L'articolo 10 del testo unico sulla documentazione amministrativa (DPR 28.12.2000, n. 445, che ha recepito il testo del DPR 513/1997) attribuisce al documento informatico, se sottoscritto con firma digitale, "efficacia di scrittura privata ai sensi dell'articolo 2702 del codice civile".
Ciò significa che - attualmente - il documento informatico, redatto secondo le regole tecniche e munito di firma digitale secondo le norme legislative e regolamentari raccolte nel citato testo unico, ha in giudizio lo stesso valore della scrittura redatta e sottoscritta sul foglio cartaceo.
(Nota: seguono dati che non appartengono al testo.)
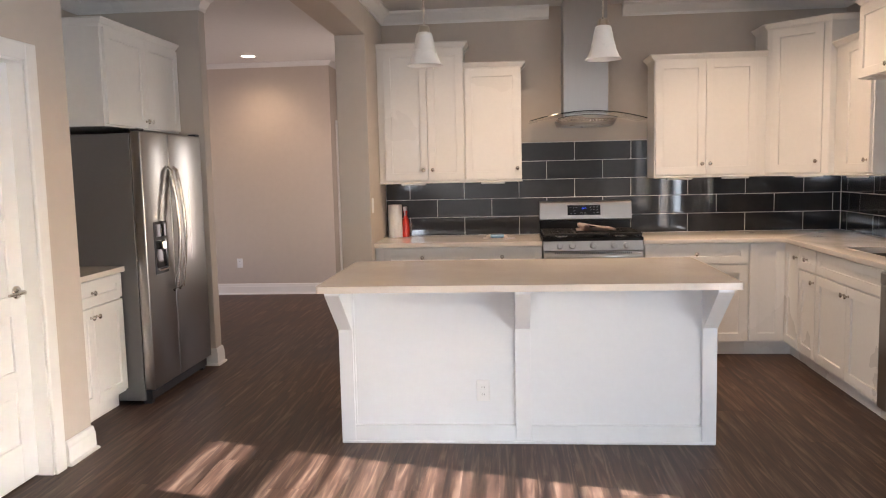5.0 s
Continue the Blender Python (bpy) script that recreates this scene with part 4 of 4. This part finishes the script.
# ---- pendants and ceiling lights ----
def pendant():
    t = thing("pendant_light", (-1.155, 4.81, CEIL), "white bell glass pendant lamp on a nickel rod", "pendant light", "pendants over the island")
    x, y, zb = -1.155, 4.81, 2.038
    part("canopy", lathe(((0.062, 0.0), (0.060, -0.012), (0.03, -0.024), (0.01, -0.027)), Matrix.Translation((x, y, CEIL - 0.001)), 24), NICKEL, t, smooth=True)
    bm = bmesh.new()
    n, links = 16, 9
    for k in range(links):
        z = CEIL - 0.045 - k * 0.034
        pts = []
        for i in range(n + 1):
            a = 2 * math.pi * i / n
            u, v = 0.011 * math.cos(a), 0.024 * math.sin(a)
            pts.append((x + (u if k % 2 else 0), y + (0 if k % 2 else u), z + v))
        tube(pts, 0.0026, 6, bm)
    part("chain", bm, NICKEL, t, smooth=True)
    # a spare loop of chain beside the rod
    bm = bmesh.new()
    for k in range(9):
        z = CEIL - 0.10 - k * 0.03
        pts = [(x + 0.024 + 0.008 * math.sin(k * 1.3) + (0.010 * math.cos(a) if k % 2 else 0), y + (0 if k % 2 else 0.010 * math.cos(a)), z + 0.021 * math.sin(a)) for a in (2 * math.pi * i / 14 for i in range(15))]
        tube(pts, 0.0024, 6, bm)
    part("chain_loop", bm, NICKEL, t, smooth=True)
    part("rod", tube(((x, y, CEIL - 0.335), (x, y, zb + 0.19)), 0.0055, 10), NICKEL, t, smooth=True)
    part("socket_cap", lathe(((0.012, 0.212), (0.026, 0.205), (0.032, 0.175), (0.034, 0.160)), Matrix.Translation((x, y, zb)), 20), NICKEL, t, smooth=True)
    prof = [(0.033, 0.172), (0.040, 0.168), (0.046, 0.150), (0.055, 0.10), (0.068, 0.05), (0.084, 0.012), (0.096, 0.0), (0.092, 0.002), (0.080, 0.014), (0.063, 0.052), (0.050, 0.10), (0.041, 0.150), (0.030, 0.164)]
    part("shade", lathe(prof, Matrix.Translation((x, y, zb)), 32), SHADE, t, "white opal bell glass shade", smooth=True)
    return t


pend = pendant()
copy_thing(pend, pose(-0.212, 4.81, CEIL))


def downlight(x, y):
    t = thing("recessed_light", (x, y, CEIL), "lit round recessed ceiling light", "ceiling light", "recessed ceiling lights")
    part("trim_ring", lathe(((0.095, 0.0), (0.093, -0.006), (0.075, -0.007), (0.072, -0.001)), Matrix.Translation((x, y, CEIL - 0.0005)), 32), WHITE, t, smooth=True)
    part("lens", lathe(((0.071, 0.0), (0.071, -0.003)), Matrix.Translation((x, y, CEIL - 0.002)), 32), LENS, t, "glowing frosted lens")


for dx, dy in DOWNLIGHTS:
    downlight(dx, dy)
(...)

Il "parallelismo" esistente tra scrittura su supporto informatico e scrittura su supporto cartaceo è rafforzato, inoltre, dalla previsione di un documento informatico munito di firma (digitale) autenticata secondo le forme dell'articolo 24 del predetto TU ("Si ha per riconosciuta, ai sensi dell'articolo 2703 del codice civile, la firma digitale, la cui apposizione è autenticata dal notaio o da altro pubblico ufficiale autorizzato").
Attualmente - dunque - il documento informatico, redatto secondo le regole tecniche e munito di firma digitale secondo le norme legislative e regolamentari raccolte nel citato testo unico, ha in giudizio lo stesso valore della scrittura redatta e sottoscritta sul più tradizionale foglio cartaceo.

Ora, va rilevato che l'articolo 6 dello schema del decreto legislativo di recepimento della direttiva comunitaria (andando ben oltre il semplice recepimento della direttiva) modifica sostanzialmente l'articolo 10 del d.P.R. 445 introducendo una rivoluzionaria innovazione.
Il terzo comma viene così sostituito:
3. Il documento informatico, quando è sottoscritto con firma digitale o con un altro tipo di firma elettronica avanzata, e la firma è basata su di un certificato qualificato ed è generata mediante un dispositivo per la creazione di una firma sicura, fa piena prova, fino a querela di falso, delle provenienza delle dichiarazioni di chi l'ha sottoscritto.

Ciò significa - se il testo pubblicato da Interlex coincide con quello licenziato dal Consiglio dei ministri per la definitiva emanazione e per la pubblicazione sulla GU - che il valore probatorio di un documento informatico sottoscritto con firma digitale sarà (dall'entrata in vigore del provvedimento) equipollente a quello di una scrittura con firma autenticata dal notaio poiché essa non dovrà essere riconosciuta da colui contro il quale viene utilizzata e farà "piena prova" in giudizio sino ad impugnazione di falso.

Per il documento cartaceo, tuttavia, la "piena prova" viene assicurata dal fatto che ad autenticare la sottoscrizione è un pubblico ufficiale (ad esempio, un notaio) tenuto all'osservanza della legge professionale e soggetto al controllo pubblico sul suo operato (uso del sigillo e dei registri, responsabilità disciplinare); nel caso della firma digitale, invece, il cosiddetto certificatore è un soggetto privato che, proprio a causa della direttiva comunitaria 1999/93, può esercitare l'attività liberamente e senza autorizzazione preventiva (art. 3 dello schema), con il solo obbligo di adempiere gli obblighi non ancora precisati, che discenderanno dal regolamento da emanarsi a norma dell'articolo 13 dello stesso decreto.
E tutto questo, per attribuire fede privilegiata al documento informatico, sembra veramente poco.